■ Stated goal
Restate the data word for word and leave the images out.

■ Material for this task
------------

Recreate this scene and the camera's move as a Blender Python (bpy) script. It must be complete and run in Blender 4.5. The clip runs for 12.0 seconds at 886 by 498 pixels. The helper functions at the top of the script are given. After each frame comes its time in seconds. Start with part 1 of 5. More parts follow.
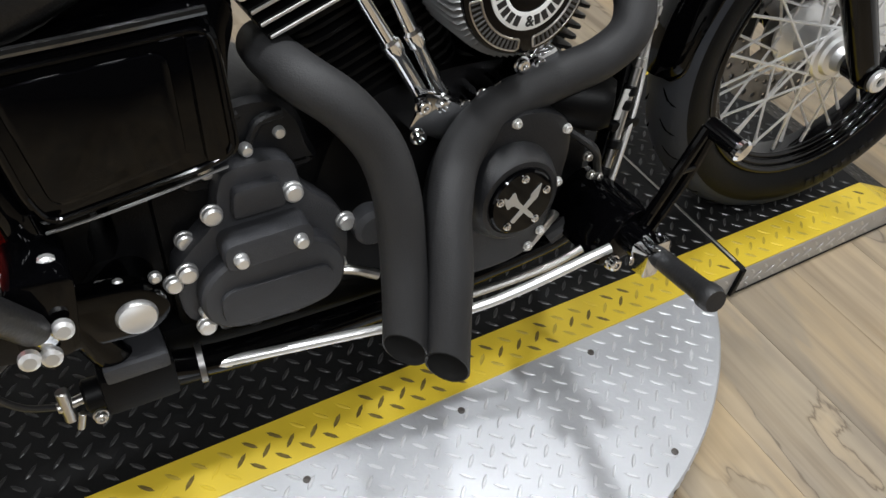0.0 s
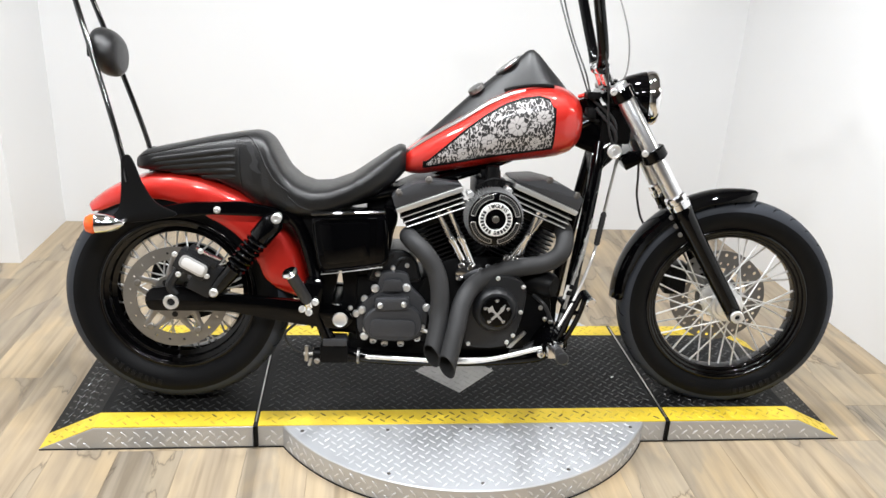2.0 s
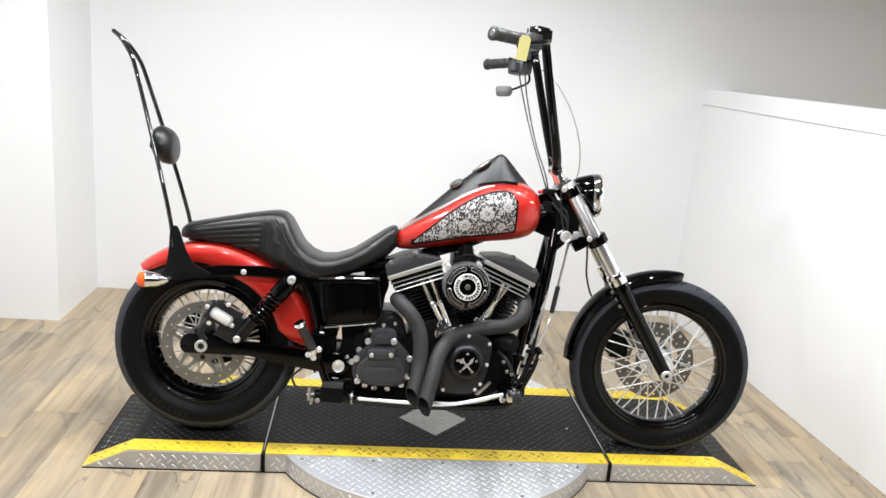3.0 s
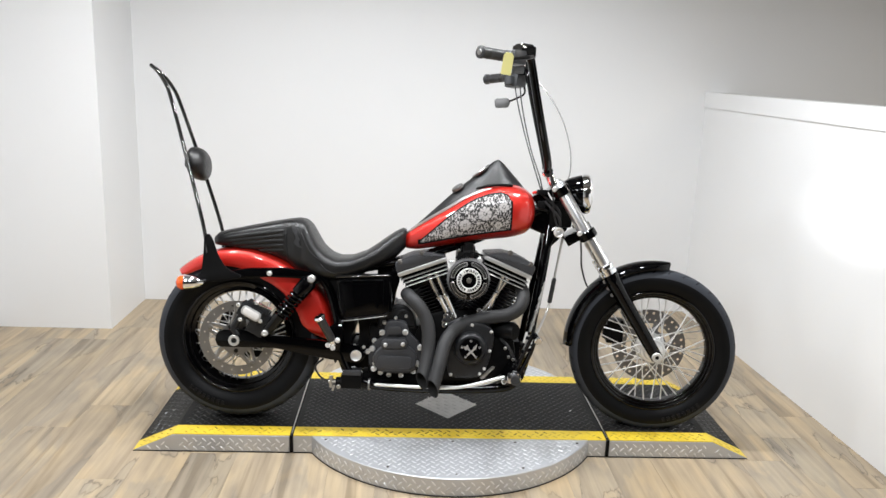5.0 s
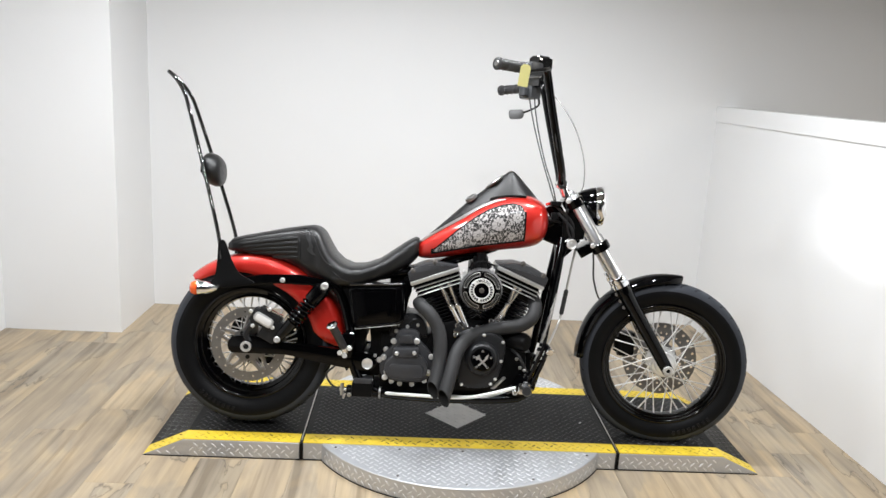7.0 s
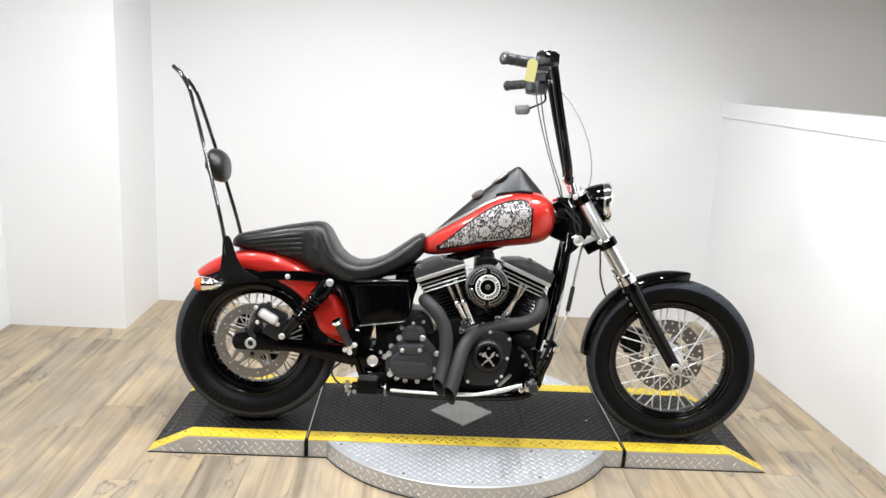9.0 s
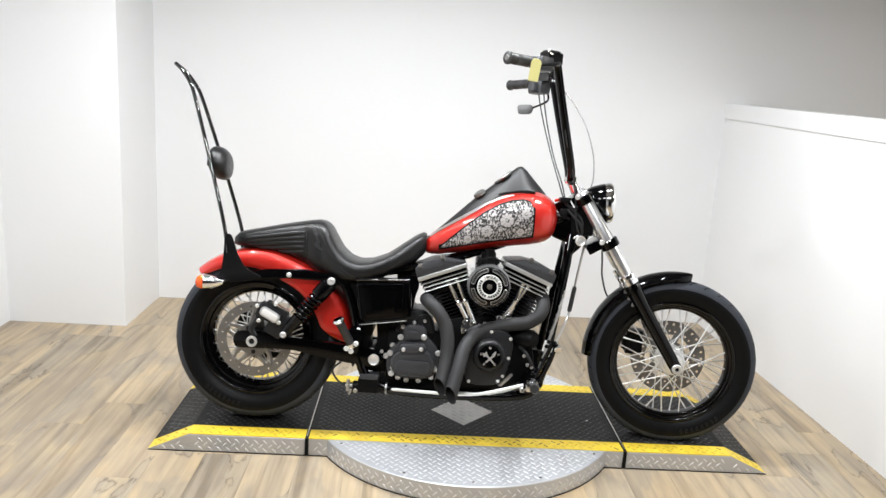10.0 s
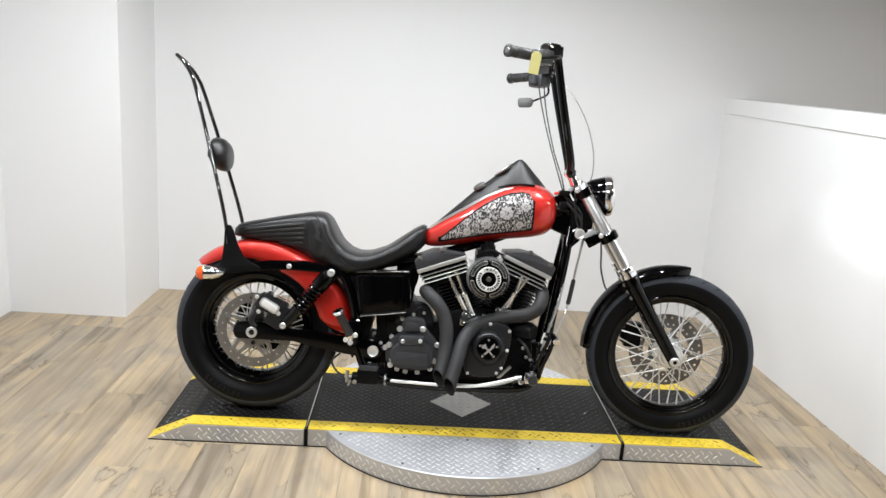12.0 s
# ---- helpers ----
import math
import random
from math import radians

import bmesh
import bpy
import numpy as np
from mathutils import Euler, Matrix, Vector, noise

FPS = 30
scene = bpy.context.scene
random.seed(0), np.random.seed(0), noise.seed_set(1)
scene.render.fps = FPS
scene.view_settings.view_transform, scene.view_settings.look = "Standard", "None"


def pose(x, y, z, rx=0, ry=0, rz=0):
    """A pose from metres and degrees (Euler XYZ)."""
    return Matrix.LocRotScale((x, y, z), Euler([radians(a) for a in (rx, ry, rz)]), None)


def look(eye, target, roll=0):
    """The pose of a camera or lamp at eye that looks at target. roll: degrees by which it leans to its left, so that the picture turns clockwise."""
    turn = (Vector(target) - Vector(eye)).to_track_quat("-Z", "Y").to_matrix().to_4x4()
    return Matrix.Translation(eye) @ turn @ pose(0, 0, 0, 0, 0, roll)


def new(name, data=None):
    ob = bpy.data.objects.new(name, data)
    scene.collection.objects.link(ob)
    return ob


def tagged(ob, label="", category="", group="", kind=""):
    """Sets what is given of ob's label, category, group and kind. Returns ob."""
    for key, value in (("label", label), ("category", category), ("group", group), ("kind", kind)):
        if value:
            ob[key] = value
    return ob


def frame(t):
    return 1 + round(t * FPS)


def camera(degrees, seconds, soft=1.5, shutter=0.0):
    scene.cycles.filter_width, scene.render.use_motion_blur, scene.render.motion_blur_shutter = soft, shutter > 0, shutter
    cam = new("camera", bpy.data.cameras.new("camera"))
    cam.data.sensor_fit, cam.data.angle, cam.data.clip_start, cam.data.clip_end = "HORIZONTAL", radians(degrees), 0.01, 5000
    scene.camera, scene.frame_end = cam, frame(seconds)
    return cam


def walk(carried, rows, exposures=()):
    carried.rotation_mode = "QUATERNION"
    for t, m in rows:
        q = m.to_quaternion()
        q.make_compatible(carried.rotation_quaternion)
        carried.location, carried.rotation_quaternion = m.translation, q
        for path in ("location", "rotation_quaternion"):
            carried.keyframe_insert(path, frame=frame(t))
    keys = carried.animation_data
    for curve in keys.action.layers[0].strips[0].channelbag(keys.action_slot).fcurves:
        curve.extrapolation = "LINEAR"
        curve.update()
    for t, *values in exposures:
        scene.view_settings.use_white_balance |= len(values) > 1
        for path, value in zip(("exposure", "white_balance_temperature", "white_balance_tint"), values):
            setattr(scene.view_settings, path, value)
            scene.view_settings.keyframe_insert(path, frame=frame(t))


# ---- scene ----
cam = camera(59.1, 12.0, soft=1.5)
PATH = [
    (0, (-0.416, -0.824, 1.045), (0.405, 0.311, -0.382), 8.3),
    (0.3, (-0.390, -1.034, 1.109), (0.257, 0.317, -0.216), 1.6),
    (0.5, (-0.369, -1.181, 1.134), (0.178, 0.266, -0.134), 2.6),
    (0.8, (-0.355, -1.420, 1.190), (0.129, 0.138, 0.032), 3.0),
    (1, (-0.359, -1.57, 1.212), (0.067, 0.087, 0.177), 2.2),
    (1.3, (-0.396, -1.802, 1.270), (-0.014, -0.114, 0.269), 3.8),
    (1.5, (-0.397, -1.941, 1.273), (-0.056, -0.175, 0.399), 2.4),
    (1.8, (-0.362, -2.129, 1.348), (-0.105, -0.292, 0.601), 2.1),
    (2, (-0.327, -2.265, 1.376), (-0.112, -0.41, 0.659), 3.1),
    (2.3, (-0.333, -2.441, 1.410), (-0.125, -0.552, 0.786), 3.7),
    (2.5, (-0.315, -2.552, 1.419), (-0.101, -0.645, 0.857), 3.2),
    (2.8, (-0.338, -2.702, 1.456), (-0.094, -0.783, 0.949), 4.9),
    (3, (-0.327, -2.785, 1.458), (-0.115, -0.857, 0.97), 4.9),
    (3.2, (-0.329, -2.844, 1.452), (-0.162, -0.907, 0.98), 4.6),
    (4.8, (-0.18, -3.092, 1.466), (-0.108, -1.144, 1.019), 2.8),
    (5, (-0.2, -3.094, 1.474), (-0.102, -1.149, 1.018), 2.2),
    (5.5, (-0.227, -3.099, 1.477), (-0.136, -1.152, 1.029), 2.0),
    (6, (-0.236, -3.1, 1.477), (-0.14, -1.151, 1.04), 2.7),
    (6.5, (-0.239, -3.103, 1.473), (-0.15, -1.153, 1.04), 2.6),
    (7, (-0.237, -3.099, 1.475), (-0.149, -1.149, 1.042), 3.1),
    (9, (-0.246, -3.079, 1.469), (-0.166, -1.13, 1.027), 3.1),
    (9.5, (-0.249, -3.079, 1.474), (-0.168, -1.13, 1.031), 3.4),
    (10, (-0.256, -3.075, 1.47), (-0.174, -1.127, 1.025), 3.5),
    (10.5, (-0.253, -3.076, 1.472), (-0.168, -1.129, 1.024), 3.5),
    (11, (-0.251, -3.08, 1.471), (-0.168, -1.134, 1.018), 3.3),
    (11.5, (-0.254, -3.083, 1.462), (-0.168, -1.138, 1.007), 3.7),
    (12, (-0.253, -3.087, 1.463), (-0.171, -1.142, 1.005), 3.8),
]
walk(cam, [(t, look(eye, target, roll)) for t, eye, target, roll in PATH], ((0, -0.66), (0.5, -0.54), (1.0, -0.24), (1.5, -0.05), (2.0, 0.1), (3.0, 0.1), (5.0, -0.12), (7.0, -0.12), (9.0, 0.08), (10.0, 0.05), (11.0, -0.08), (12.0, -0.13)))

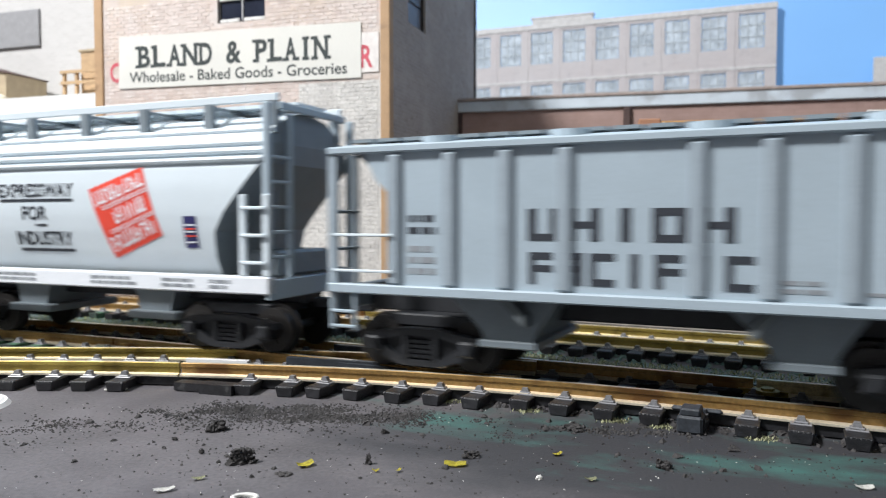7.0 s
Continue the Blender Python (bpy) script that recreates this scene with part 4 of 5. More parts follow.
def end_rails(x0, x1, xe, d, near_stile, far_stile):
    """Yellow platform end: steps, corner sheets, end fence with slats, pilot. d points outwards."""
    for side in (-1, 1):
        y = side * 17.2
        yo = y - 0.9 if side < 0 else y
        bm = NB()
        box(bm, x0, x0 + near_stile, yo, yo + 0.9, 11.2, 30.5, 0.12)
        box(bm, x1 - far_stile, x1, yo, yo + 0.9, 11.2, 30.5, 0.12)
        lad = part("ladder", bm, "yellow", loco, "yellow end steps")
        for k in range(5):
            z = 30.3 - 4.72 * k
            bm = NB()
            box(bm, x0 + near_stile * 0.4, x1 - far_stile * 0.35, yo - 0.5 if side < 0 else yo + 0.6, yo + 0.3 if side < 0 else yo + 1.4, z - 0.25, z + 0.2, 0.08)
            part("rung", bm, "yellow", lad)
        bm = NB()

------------

■ Response below
Recreate this scene and the camera's move as a Blender Python (bpy) script. It must be complete and run in Blender 4.5. The clip runs for 12.0 seconds at 886 by 498 pixels. The helper functions at the top of the script are given. After each frame comes its time in seconds. Start with part 1 of 5. More parts follow.
0.0 s
2.0 s
3.0 s
5.0 s
7.0 s
9.0 s
10.0 s
12.0 s
# ---- helpers ----
import math
import random
from math import radians

import bmesh
import bpy
import numpy as np
from mathutils import Euler, Matrix, Vector, noise

FPS = 30
scene = bpy.context.scene
random.seed(0), np.random.seed(0), noise.seed_set(1)
scene.render.fps = FPS
scene.view_settings.view_transform, scene.view_settings.look = "Standard", "None"


def pose(x, y, z, rx=0, ry=0, rz=0):
    """A pose from metres and degrees (Euler XYZ)."""
    return Matrix.LocRotScale((x, y, z), Euler([radians(a) for a in (rx, ry, rz)]), None)


def look(eye, target, roll=0):
    """The pose of a camera or lamp at eye that looks at target. roll: degrees by which it leans to its left, so that the picture turns clockwise."""
    turn = (Vector(target) - Vector(eye)).to_track_quat("-Z", "Y").to_matrix().to_4x4()
    return Matrix.Translation(eye) @ turn @ pose(0, 0, 0, 0, 0, roll)


def new(name, data=None):
    ob = bpy.data.objects.new(name, data)
    scene.collection.objects.link(ob)
    return ob


def tagged(ob, label="", category="", group="", kind=""):
    """Sets what is given of ob's label, category, group and kind. Returns ob."""
    for key, value in (("label", label), ("category", category), ("group", group), ("kind", kind)):
        if value:
            ob[key] = value
    return ob


def frame(t):
    return 1 + round(t * FPS)


def camera(degrees, seconds, soft=1.5, shutter=0.0):
    scene.cycles.filter_width, scene.render.use_motion_blur, scene.render.motion_blur_shutter = soft, shutter > 0, shutter
    cam = new("camera", bpy.data.cameras.new("camera"))
    cam.data.sensor_fit, cam.data.angle, cam.data.clip_start, cam.data.clip_end = "HORIZONTAL", radians(degrees), 0.01, 5000
    scene.camera, scene.frame_end = cam, frame(seconds)
    return cam


def walk(carried, rows, exposures=()):
    carried.rotation_mode = "QUATERNION"
    for t, m in rows:
        q = m.to_quaternion()
        q.make_compatible(carried.rotation_quaternion)
        carried.location, carried.rotation_quaternion = m.translation, q
        for path in ("location", "rotation_quaternion"):
            carried.keyframe_insert(path, frame=frame(t))
    keys = carried.animation_data
    for curve in keys.action.layers[0].strips[0].channelbag(keys.action_slot).fcurves:
        curve.extrapolation = "LINEAR"
        curve.update()
    for t, *values in exposures:
        scene.view_settings.use_white_balance |= len(values) > 1
        for path, value in zip(("exposure", "white_balance_temperature", "white_balance_tint"), values):
            setattr(scene.view_settings, path, value)
            scene.view_settings.keyframe_insert(path, frame=frame(t))


# ---- scene ----
cam = camera(59.1, 12.0, soft=1.5)
PATH = [
    (0, (-0.416, -0.824, 1.045), (0.405, 0.311, -0.382), 8.3),
    (0.3, (-0.390, -1.034, 1.109), (0.257, 0.317, -0.216), 1.6),
    (0.5, (-0.369, -1.181, 1.134), (0.178, 0.266, -0.134), 2.6),
    (0.8, (-0.355, -1.420, 1.190), (0.129, 0.138, 0.032), 3.0),
    (1, (-0.359, -1.57, 1.212), (0.067, 0.087, 0.177), 2.2),
    (1.3, (-0.396, -1.802, 1.270), (-0.014, -0.114, 0.269), 3.8),
    (1.5, (-0.397, -1.941, 1.273), (-0.056, -0.175, 0.399), 2.4),
    (1.8, (-0.362, -2.129, 1.348), (-0.105, -0.292, 0.601), 2.1),
    (2, (-0.327, -2.265, 1.376), (-0.112, -0.41, 0.659), 3.1),
    (2.3, (-0.333, -2.441, 1.410), (-0.125, -0.552, 0.786), 3.7),
    (2.5, (-0.315, -2.552, 1.419), (-0.101, -0.645, 0.857), 3.2),
    (2.8, (-0.338, -2.702, 1.456), (-0.094, -0.783, 0.949), 4.9),
    (3, (-0.327, -2.785, 1.458), (-0.115, -0.857, 0.97), 4.9),
    (3.2, (-0.329, -2.844, 1.452), (-0.162, -0.907, 0.98), 4.6),
    (4.8, (-0.18, -3.092, 1.466), (-0.108, -1.144, 1.019), 2.8),
    (5, (-0.2, -3.094, 1.474), (-0.102, -1.149, 1.018), 2.2),
    (5.5, (-0.227, -3.099, 1.477), (-0.136, -1.152, 1.029), 2.0),
    (6, (-0.236, -3.1, 1.477), (-0.14, -1.151, 1.04), 2.7),
    (6.5, (-0.239, -3.103, 1.473), (-0.15, -1.153, 1.04), 2.6),
    (7, (-0.237, -3.099, 1.475), (-0.149, -1.149, 1.042), 3.1),
    (9, (-0.246, -3.079, 1.469), (-0.166, -1.13, 1.027), 3.1),
    (9.5, (-0.249, -3.079, 1.474), (-0.168, -1.13, 1.031), 3.4),
    (10, (-0.256, -3.075, 1.47), (-0.174, -1.127, 1.025), 3.5),
    (10.5, (-0.253, -3.076, 1.472), (-0.168, -1.129, 1.024), 3.5),
    (11, (-0.251, -3.08, 1.471), (-0.168, -1.134, 1.018), 3.3),
    (11.5, (-0.254, -3.083, 1.462), (-0.168, -1.138, 1.007), 3.7),
    (12, (-0.253, -3.087, 1.463), (-0.171, -1.142, 1.005), 3.8),
]
walk(cam, [(t, look(eye, target, roll)) for t, eye, target, roll in PATH], ((0, -0.66), (0.5, -0.54), (1.0, -0.24), (1.5, -0.05), (2.0, 0.1), (3.0, 0.1), (5.0, -0.12), (7.0, -0.12), (9.0, 0.08), (10.0, 0.05), (11.0, -0.08), (12.0, -0.13)))

7.0 s
Continue the Blender Python (bpy) script that recreates this scene with part 4 of 5. More parts follow.
def end_rails(x0, x1, xe, d, near_stile, far_stile):
    """Yellow platform end: steps, corner sheets, end fence with slats, pilot. d points outwards."""
    for side in (-1, 1):
        y = side * 17.2
        yo = y - 0.9 if side < 0 else y
        bm = NB()
        box(bm, x0, x0 + near_stile, yo, yo + 0.9, 11.2, 30.5, 0.12)
        box(bm, x1 - far_stile, x1, yo, yo + 0.9, 11.2, 30.5, 0.12)
        lad = part("ladder", bm, "yellow", loco, "yellow end steps")
        for k in range(5):
            z = 30.3 - 4.72 * k
            bm = NB()
            box(bm, x0 + near_stile * 0.4, x1 - far_stile * 0.35, yo - 0.5 if side < 0 else yo + 0.6, yo + 0.3 if side < 0 else yo + 1.4, z - 0.25, z + 0.2, 0.08)
            part("rung", bm, "yellow", lad)
        bm = NB()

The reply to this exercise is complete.